Il y a vingt ans, en 1994, quand se célébrait le cinquantième anniversaire de ce D-Day, la guerre faisait rage en Bosnie-Herzégovine, et les « Comités Bosnie » de toute la France avaient organisé une manifestation, alternative aux célébrations officielles. Alors que des touristes déguisés en GI déambulaient dans les rues de la ville à la recherche de mugs et de petits drapeaux commémoratifs, les réfugiés bosniaques avaient planté les croix de carton d’un cimetière improvisé, devant la château de Caen, portant le nom des victimes de Sarajevo et d’ailleurs.

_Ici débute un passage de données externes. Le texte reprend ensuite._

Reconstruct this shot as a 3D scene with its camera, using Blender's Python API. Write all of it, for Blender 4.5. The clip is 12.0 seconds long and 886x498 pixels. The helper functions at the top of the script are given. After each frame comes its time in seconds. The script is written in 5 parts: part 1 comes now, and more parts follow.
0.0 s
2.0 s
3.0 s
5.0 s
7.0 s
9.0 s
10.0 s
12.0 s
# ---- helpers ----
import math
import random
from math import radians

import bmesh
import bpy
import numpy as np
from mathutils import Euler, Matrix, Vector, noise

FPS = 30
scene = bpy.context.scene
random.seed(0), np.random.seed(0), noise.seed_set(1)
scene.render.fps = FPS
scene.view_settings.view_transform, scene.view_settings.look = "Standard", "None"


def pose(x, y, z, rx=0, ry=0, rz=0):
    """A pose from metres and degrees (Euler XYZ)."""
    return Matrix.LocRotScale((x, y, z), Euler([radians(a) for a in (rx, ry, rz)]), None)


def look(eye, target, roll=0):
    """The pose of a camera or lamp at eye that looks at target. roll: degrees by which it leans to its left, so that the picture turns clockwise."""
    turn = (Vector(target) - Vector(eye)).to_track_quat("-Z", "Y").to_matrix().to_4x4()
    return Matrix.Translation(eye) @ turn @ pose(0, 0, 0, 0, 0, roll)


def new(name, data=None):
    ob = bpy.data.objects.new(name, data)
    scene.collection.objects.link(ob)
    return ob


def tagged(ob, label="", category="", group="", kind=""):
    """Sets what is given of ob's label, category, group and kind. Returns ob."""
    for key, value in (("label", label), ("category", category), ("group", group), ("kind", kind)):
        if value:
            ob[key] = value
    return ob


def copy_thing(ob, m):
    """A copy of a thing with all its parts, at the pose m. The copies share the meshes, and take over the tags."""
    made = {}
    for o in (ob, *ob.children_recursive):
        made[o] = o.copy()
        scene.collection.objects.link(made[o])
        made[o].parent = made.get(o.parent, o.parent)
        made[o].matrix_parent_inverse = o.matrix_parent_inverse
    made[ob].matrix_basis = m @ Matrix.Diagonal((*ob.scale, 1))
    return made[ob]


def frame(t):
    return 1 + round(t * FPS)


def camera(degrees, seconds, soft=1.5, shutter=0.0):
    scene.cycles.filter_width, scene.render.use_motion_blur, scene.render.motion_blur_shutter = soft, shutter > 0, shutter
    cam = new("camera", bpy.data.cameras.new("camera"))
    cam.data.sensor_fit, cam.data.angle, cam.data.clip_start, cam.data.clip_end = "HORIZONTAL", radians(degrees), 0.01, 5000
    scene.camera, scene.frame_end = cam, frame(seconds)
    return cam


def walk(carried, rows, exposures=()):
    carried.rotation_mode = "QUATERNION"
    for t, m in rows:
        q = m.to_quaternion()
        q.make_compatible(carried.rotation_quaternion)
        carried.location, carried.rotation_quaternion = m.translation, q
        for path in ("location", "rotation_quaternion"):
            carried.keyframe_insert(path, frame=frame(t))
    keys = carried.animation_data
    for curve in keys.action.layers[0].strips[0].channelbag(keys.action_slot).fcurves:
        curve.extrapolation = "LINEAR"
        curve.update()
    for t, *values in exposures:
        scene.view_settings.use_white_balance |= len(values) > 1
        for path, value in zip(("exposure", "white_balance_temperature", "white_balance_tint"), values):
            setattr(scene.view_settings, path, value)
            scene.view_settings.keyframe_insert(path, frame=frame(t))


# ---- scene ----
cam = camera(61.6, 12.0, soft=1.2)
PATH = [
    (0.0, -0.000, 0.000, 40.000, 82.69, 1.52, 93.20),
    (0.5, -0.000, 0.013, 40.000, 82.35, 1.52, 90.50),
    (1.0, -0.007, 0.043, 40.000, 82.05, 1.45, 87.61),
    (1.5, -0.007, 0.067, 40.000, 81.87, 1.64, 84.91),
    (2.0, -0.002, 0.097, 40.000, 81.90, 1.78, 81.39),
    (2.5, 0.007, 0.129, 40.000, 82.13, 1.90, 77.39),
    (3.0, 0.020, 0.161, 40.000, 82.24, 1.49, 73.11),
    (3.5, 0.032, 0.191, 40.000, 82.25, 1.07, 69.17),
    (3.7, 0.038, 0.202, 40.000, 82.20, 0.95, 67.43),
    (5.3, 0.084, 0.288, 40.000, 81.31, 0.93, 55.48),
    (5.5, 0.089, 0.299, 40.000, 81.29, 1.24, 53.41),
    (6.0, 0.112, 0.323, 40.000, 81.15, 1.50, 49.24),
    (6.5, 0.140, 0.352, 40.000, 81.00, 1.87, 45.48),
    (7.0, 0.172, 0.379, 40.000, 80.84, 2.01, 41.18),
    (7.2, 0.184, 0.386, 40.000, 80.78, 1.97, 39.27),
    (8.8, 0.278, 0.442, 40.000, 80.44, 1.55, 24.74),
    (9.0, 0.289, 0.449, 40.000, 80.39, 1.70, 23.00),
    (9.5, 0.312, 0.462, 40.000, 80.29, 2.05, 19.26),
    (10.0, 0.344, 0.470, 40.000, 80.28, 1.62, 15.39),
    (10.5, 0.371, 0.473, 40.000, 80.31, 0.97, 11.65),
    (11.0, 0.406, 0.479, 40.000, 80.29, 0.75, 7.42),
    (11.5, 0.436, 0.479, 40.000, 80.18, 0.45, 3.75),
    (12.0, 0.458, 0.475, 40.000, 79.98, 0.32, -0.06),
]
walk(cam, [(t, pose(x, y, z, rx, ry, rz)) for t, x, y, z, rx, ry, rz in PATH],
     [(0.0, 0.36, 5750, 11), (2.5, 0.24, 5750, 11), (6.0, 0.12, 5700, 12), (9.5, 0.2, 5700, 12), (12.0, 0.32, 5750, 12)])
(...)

Je me souviens de ce slogan, qui trônait par-dessus les têtes et les parapluies (il pleuvait beaucoup, ce jour-là, à Caen) : « la guerre en Bosnie, la fête en Normandie, la honte elle est ici ». À quoi bon célébrer le retour de la paix, quand d’autres guerres se poursuivent ? A quoi bon célébrer la « victoire contre le fascisme » quand d’autres fascismes triomphent ?

On le sait bien, une commémoration, quelle qu’elle soit, est toujours un acte éminemment politique inscrit dans le présent. Il s’agit beaucoup moins de faire mémoire , que de servir de la mémoire d’un événement pour justifier des politiques contemporaines, pour faire affichage de force et de puissance. Les commémorations ne servent jamais l’histoire, elles l’utilisent , et s’inscrivent toujours dans un agenda politique contemporain.

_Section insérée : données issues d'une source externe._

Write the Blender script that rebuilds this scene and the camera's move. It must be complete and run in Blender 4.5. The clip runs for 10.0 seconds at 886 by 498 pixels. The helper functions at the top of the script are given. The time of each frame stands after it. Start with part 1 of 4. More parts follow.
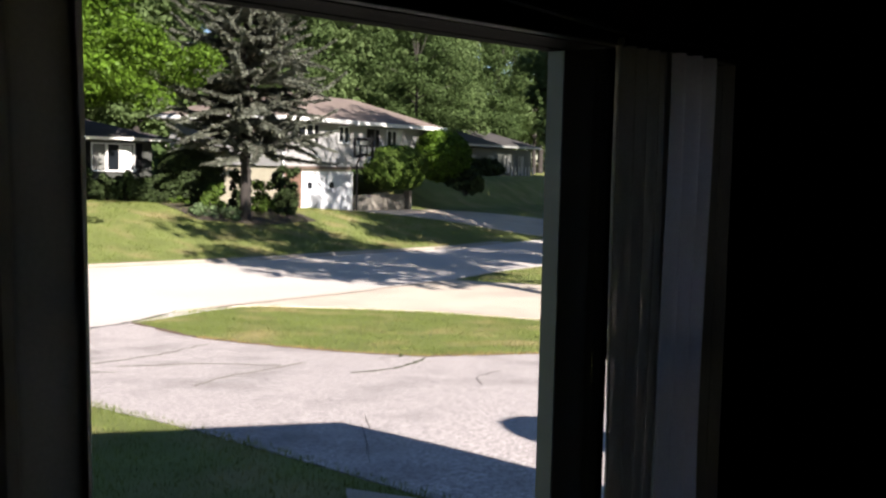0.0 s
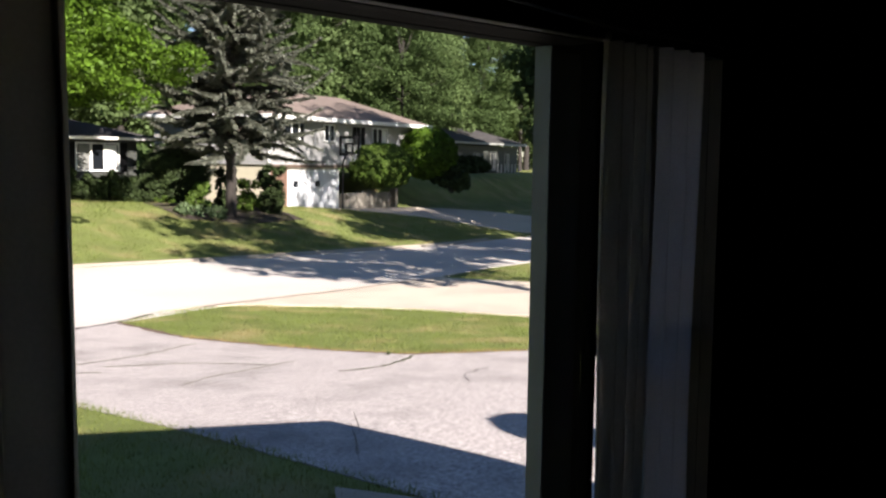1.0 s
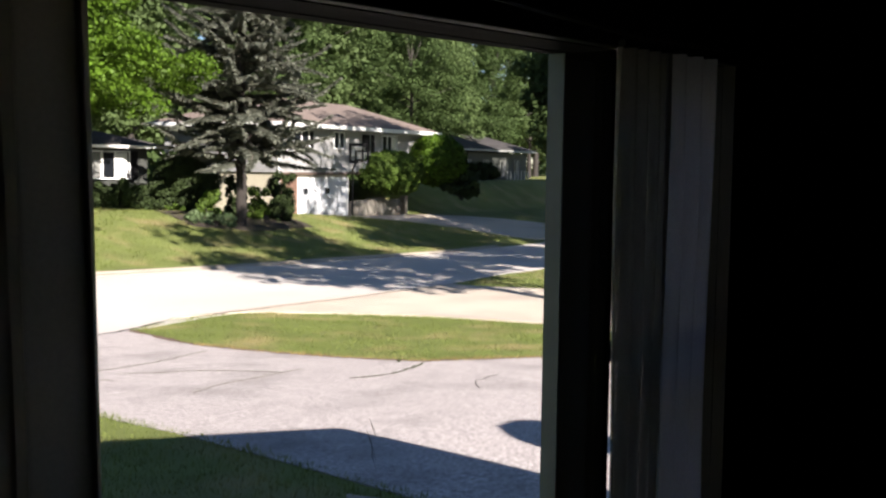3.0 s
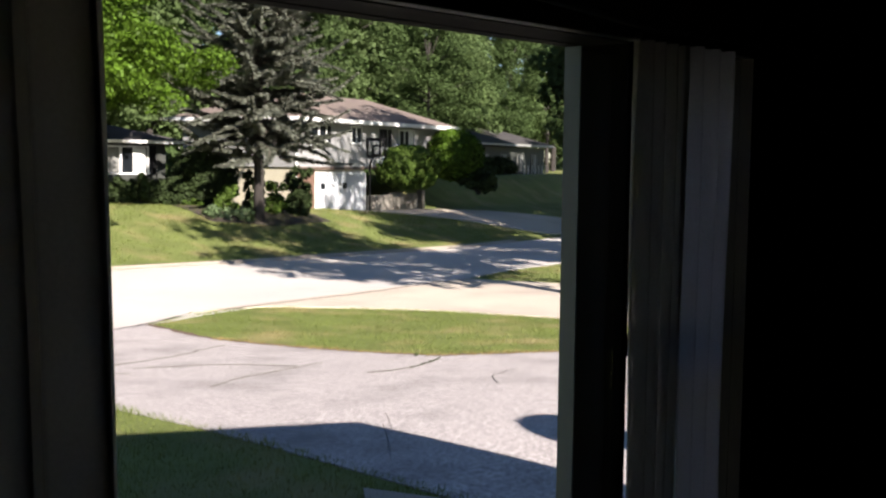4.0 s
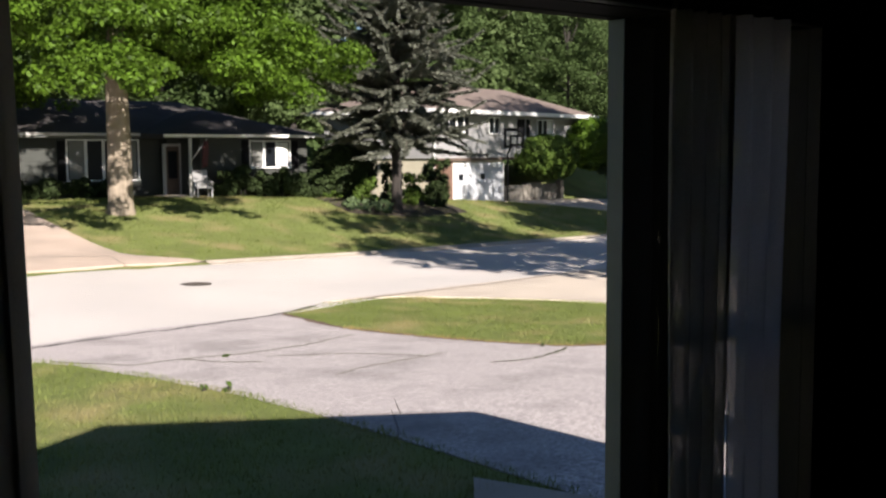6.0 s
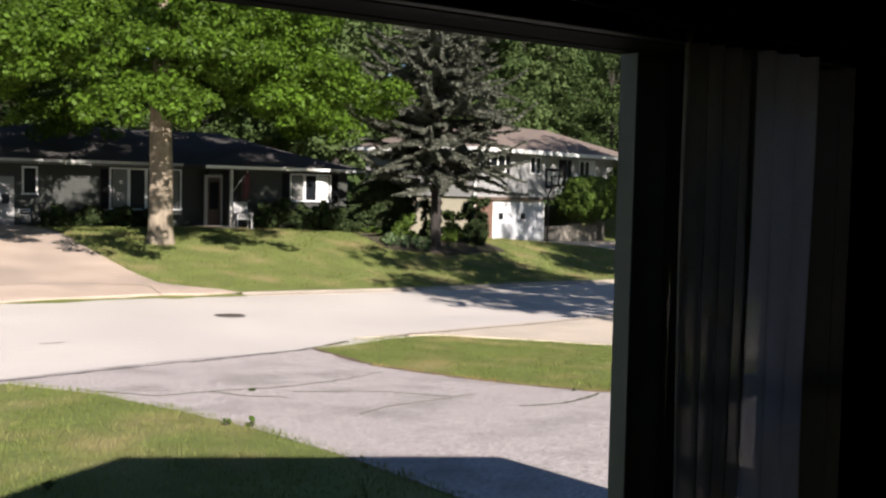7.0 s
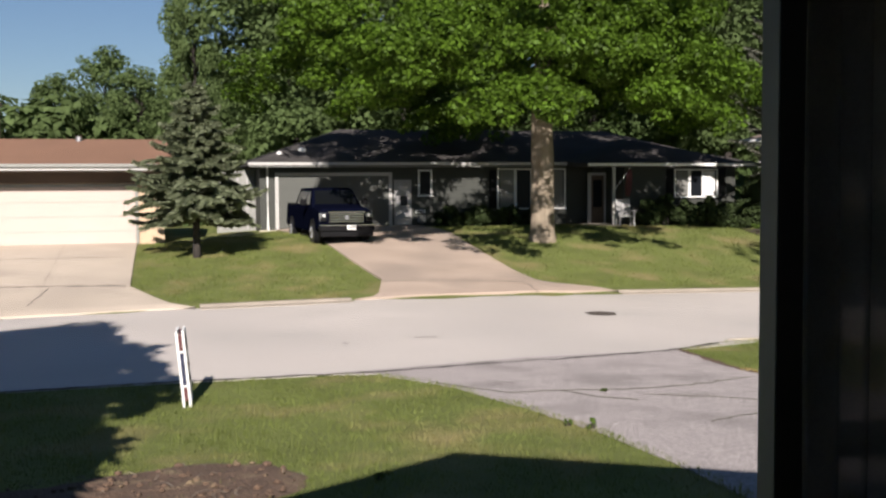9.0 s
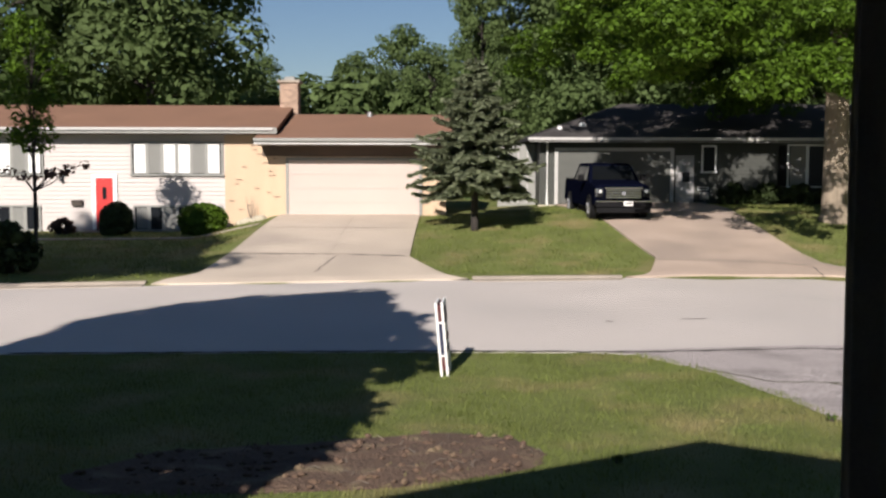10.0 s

Le fameux « plus jamais ça », tant répété tout au long du XXe siècle, depuis la grande boucherie initiale de 14-18, n’est pas une réflexion d’historien, c’est une promesse de politicien : avec nous, après le sacrifice de nos glorieux anciens, la paix va régner. Tous les régimes politiques, celui de Poutine comme les autres, ne célèbrent jamais les victoires du passé que pour annoncer celles à venir.

La grande fête mouillée du 6 juin 1944 célébrait la seconde victoire de l’Occident : après celle sur le nazisme en 1945, c’est le communisme qui avait été vaincu. La guerre froide se soldait par une victoire par KO, qui devait même signifier la « fin de l’histoire » et l’établissement d’un règne de paix universel et perpétuel. Pourtant, la guerre qui ravageait la Bosnie-Herzégovine, en cette année 1994, portait en elle la matrice de tous les conflits à venir, du Kosovo au Donbass.

Les événements de Kumanovo marquent-ils le début d’une nouvelle guerre ? Je suis convaincu qu’ils résultent en très large part d’une mise en scène ourdie par le gouvernement de Skopje, mais la provocation est très dangereuse : on ne peut impunément jouer avec des allumettes au-dessus du baril de poudres nommé Macédoine.

Ah, rappelons d’ailleurs que ce 9 mai était aussi la « journée de l’Europe », cette Europe qui regarde depuis des années, impuissante, la Macédoine se désagréger. Ce 9 mai, les dirigeants européens, probablement tétanisés par les images de la grande parade de Moscou, ont une fois de plus « oublié » la Macédoine, même s’ils ont, comme de juste, exprimé leur « profonde préoccupation » face aux événements du week-end.

Les commémorations ne sont qu’un orviétan pour amnésiques.